Mini Cream Cheese Pound Cakes

Makes: 10 - 12 mini bundt cakes Prep time: 20 minutes Baking time: 30-35 minutes


1 and 1/2 cups softened unsalted butter

1, 8 ounce package softened full fat cream cheese

3 cups sugar

6 eggs

1 tablespoon best quality vanilla

3 cups all purpose flour

pinch of salt


Preheat your oven to 350 degrees.  In a large mixing bowl, beat butter and cream cheese until light and fluffy.

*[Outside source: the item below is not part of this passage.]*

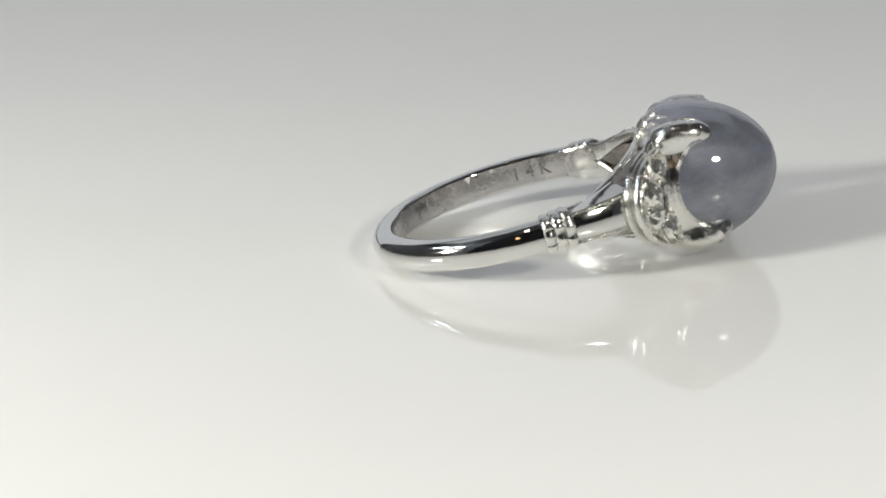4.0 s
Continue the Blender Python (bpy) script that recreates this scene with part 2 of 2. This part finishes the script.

Gradually add the sugar  and vanilla and beat for about 3-5 minutes until fully incorporated.  Add eggs, one at a time, and scrape down the bowl as needed.  In another bowl, whisk together all the dry ingredients.  Gradually add to the butter/cream cheese mixture until just incorporated.  Make sure not to over mix your batter, as the cake will be tough.  Grease and flour your mini bundt pans.  I use a large piping bag to fill the pans 3/4 full.  If you don’t have a piping bag, you can use a spoon.  Smooth the tops of each cake and rap the pan on the counter several times to get out the air bubbles.  Rotate your pans at the 15 minute mark.  Check for doneness at the 30 minute mark with a toothpick or by touching the center to see if it springs back.  Take the cakes out and let them cool for 15 minutes in the pan.  Gently run an offset spatula around each cake so they release easily.  Turn them out onto a baking rack and cool completely before dusting with powdered sugar.